By: Kimberly Rodrigues
Humza Yousaf was sworn in as the first minister of Scotland at the Court of Session following his first night in his official residence, during which he led Ramadan prayers with his family.
In the customary ceremony, Yousaf pledged his allegiance to the King, and to fulfill his duties as the first minister and keeper of the Great Seal of Scotland.
His family observed from the public gallery while he was flanked by Dorothy Bain KC, the lord advocate. The oath was administered by Lord Carloway, the lord president of the Court of Session, who heads the judiciary in Scotland.
During the swearing-in ceremony, Lord Carloway emphasised to Yousaf the importance of the rule of law in maintaining a successful democratic system.
He also emphasised that the government must protect the judiciary from any unjustified attacks.
The night before the ceremony, Yousaf had shared a photo on Twitter of himself, his wife, stepdaughter, daughter, and parents at Bute House, the official residence of the first minister in Edinburgh.

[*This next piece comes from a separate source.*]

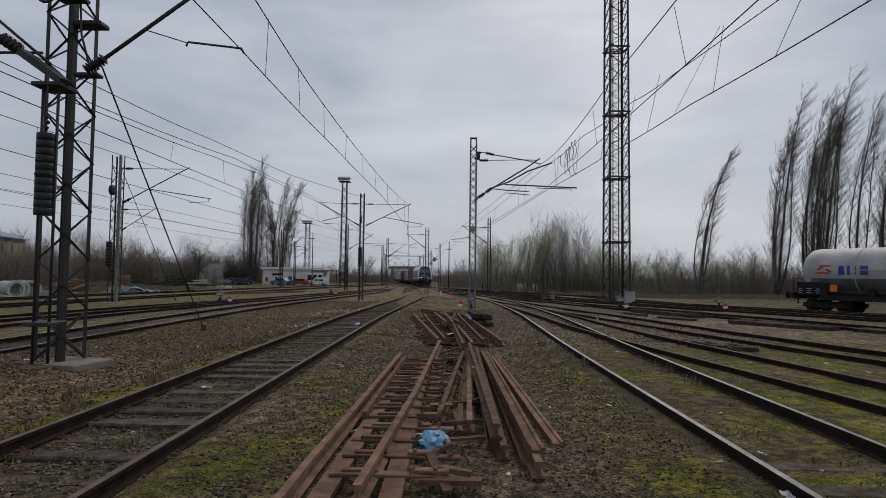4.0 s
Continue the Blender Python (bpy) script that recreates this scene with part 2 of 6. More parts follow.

Following the parliamentary vote, Yousaf shared on Twitter two pictures, one of him and his family in Bute House – the official residence of Scotland’s First Minister – and another of him leading prayers after the iftar meal during Ramadan.
Yousaf described the moment as “special” and a customary tradition for Muslims to pray together after breaking their fast.
However, there was chaos at Yousaf’s very first appearance at First Minister’s Questions. The debut FMQ session was disrupted by climate protesters, leading to the public being removed from the chamber due to severe interruptions.
The disruptions by activists, who stood up to shout at MSPs, resulted in the session being suspended five times within the first 15 minutes. This is the latest in a series of regular interruptions during the weekly question time.
Yesterday afternoon (30) parliamentary authorities held a meeting to come up with strategies to prevent the disturbances caused by climate protesters during the first minister’s questions.
But the ban on mobile phones didn’t seem to work as the demonstrations escalated, prompting the need for a new approach.
Following a ban on mobile phones, the protests escalated, with mobile devices being used to film the disruptions and share them on social media.
Suspending broadcasts of the proceedings when disruptions occur has been ineffective. Therefore, it was considered that requiring individuals in the public gallery to lock away their phones may be an effective measure.
After the fifth protest, Alison Johnstone, the presiding officer, requested the police and court officials to remove the spectators who were present in the chamber. “I am very, very sorry,” she said. “We require to clear the gallery at this point.”
The suspension was extended when SNP MSP Stuart McMillan requested that another school group from his constituency be allowed to return to the gallery, following the permission granted to one group of schoolchildren to stay.
Johnstone expressed regret at having to take such action and acknowledged the frequent disruptions, stating that measures were being considered to protect parliamentary business from such incidents.
Johnstone also spoke about her hope for a prompt resolution to the disruption that affected the first minister’s questions. She emphasised the need to prioritise the safety and well-being of the public attending the parliament.
Douglas Ross, the Scottish Conservatives leader, did not have a chance to ask his initial question to Yousaf due to the frequent interruptions.
Yousaf concurred with the presiding officer’s decision to clear the gallery and expressed his pleasure that the schoolchildren were allowed to stay.
“Can I commend the young people for behaving much better than some of the adults that were in the public gallery,” he said.